The government enjoyed a vast majority on Alþingi, with 43 out of 63 members supporting it. In the government's manifesto, it stated that it would focus on children, the elderly and the environment, as well as aiming to lower taxes, raise benefits and invest heavily in education and transportation. The Social Democratic Alliance was more environmentalist and pro-EU and opposed the war in Iraq and Iceland's participation in the "Coalition of the Willing". Nevertheless, no action was announced to stop or reconsider the building of large-scale industrial complexes such as aluminium smelters and the development of new power plants, especially hydropower stations, or the country's participation in the war.
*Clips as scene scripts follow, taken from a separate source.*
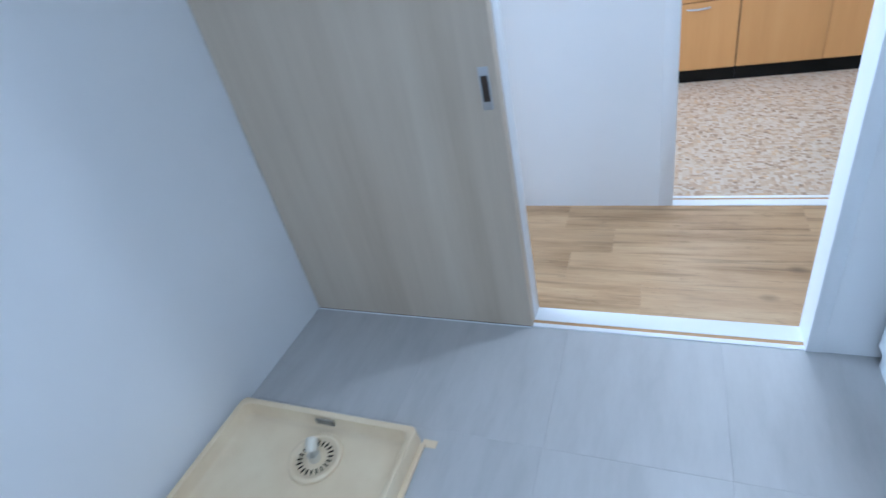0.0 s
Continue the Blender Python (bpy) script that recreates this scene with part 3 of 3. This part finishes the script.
# ---- kitchen: gas cooker ----
cooker = thing("gas_cooker", (0.45, -0.35, 0.595), "black built-in gas cooker with three burners and a fish grill", "cooker")
bm = bmesh.new()
rings = []
for inset, z in ((0.0, WT + 0.0006), (0.0, 0.8125), (0.0018, 0.8152), (0.0105, 0.8205), (0.0130, 0.8216), (0.0170, 0.8220)):
    rings.append([bm.verts.new((x, y, z)) for x, y in round_rect(0.150 + inset, 0.746 - inset, -0.614 + inset, -0.098 - inset, max(0.024 - 0.5 * inset, 0.008))])
for a, b in zip(rings, rings[1:]):
    for k in range(len(a)):
        bm.faces.new((a[k], a[(k + 1) % len(a)], b[(k + 1) % len(b)], b[k]))
bm.faces.new(rings[0][::-1])
bm.faces.new(rings[-1])
top = part("top_plate", bm, ENAMEL, cooker, smooth=50)
part("seam", boxes((0.188, 0.714, -0.343, -0.340, 0.8214, 0.8223), bevel=0.0005, seg=1), DARK, top)


def side_seam(x, cx, cy, r, first, last):
    """A dark joint down the side of the drip plate that turns in along a burner."""
    pts = [(x, -0.175), (x, -0.25), (x, -0.33)]
    pts += [(cx + r * math.cos(radians(first + (last - first) * k / 14)), cy + r * math.sin(radians(first + (last - first) * k / 14))) for k in range(15)]
    return part("seam", sweep(bmesh.new(), [(px, py, 0.8215) for px, py in pts], 0.0014, 6, 0.6), DARK, top, smooth=60)


side_seam(0.716, 0.598, -0.465, 0.1205, 12, -105)
side_seam(0.179, 0.294, -0.470, 0.1185, 166, 288)
VENT = mottled("black_speckled_metal", (0.004, 0.004, 0.005), (0.010, 0.010, 0.011), 30, (0.14, 0.22), spec=0.15, fine=500, relief=0.1)
vent = part("exhaust_vent", slab(bmesh.new(), round_rect(0.192, 0.708, -0.200, -0.122, 0.008, 4), 0.8215, 0.8345, 0.006, 0.006), VENT, top, "raised black exhaust vent with small holes", smooth=50)
# holes drawn as raised black flecks, their inner shade given by colour
bm = bmesh.new()
for r in range(4):
    for k in range(62):
        x, y = 0.212 + k * 0.0077 + (r % 2) * 0.0038, -0.183 + r * 0.0125
        box(bm, x - 0.0020, x + 0.0020, y - 0.0030, y + 0.0030, 0.8340, 0.8349)
tagged(part("perforation", bm, DARK, vent, smooth=0), kind="stuff")
SCALED = mottled("burnt_white_metal", (0.20, 0.19, 0.175), (0.42, 0.40, 0.37), 60, (0.5, 0.7), metal=0.3, fine=500, relief=0.3)


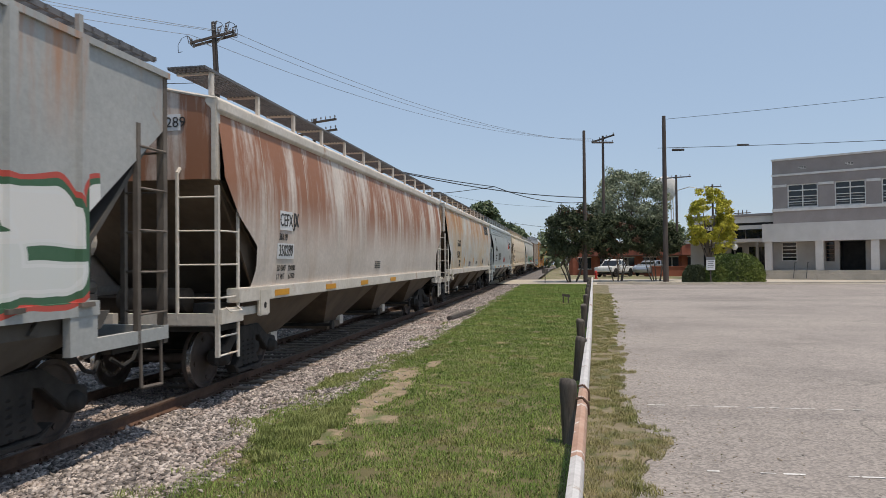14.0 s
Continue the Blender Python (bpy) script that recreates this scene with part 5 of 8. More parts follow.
part("flasher_arm", Shape().cyl((-0.5, 0, 1.95), (0.4, 0, 1.95), 0.04, 0.04, 8), M_galv, sig2)
cab = thing("signal_cabinet", "silver steel signal cabinet on legs", "cabinet", pose(-13.1, 42.6, gz(-13.1, 42.6)))
part("body", Shape().box(-0.42, 0.42, -0.4, 0.4, 0.25, 1.75), M_galv, cab, bevel=0.02)
part("roof", Shape().prism([(-0.48, 1.75), (0, 1.86), (0.48, 1.75)], "y", -0.46, 0.46), M_galv, cab)
part("door", Shape().box(-0.36, 0.36, -0.43, -0.40, 0.32, 1.68), M_galv, cab)
for x in (-0.36, 0.36):
    part("leg", Shape().box(x - 0.05, x + 0.05, -0.3, 0.3, 0, 0.27), M_galv, cab)
for i, x in enumerate((-17.2, -16.2, -15.0, -14.1, -13.0, -11.9, -10.9, -9.9, -8.9)):
    y = 39.5 + 0.35 * i
    thing("wooden_stump", "short dark sawn wooden bollard in the grass", "bollard", pose(x, y, gz(x, y)), "bollards by the crossing", shape=Shape().lathe([(0.13, -0.1), (0.14, 0.0), (0.135, 0.42), (0.10, 0.46), (0.01, 0.47)], n=10), material=M_post, smooth=True)
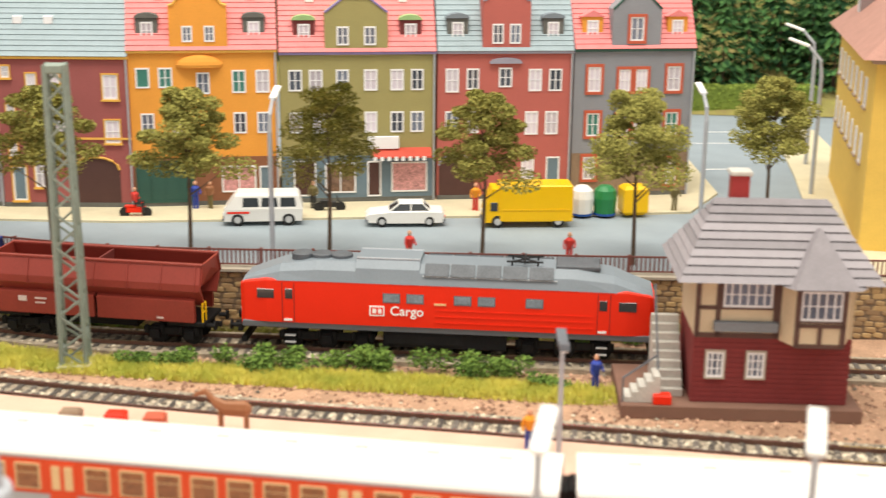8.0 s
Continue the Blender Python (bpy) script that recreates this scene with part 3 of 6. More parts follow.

A commission, though, to weigh the pros and cons of European Union membership was set up, but without a clear mandate.

On 23 May the chairman of the Progressive Party, Jón Sigurðsson, the outgoing Minister of Industries and Commerce, announced his resignation, due to poor results in the election. The vice chairman, Guðni Ágústsson, the outgoing Minister of Agriculture, took over the post.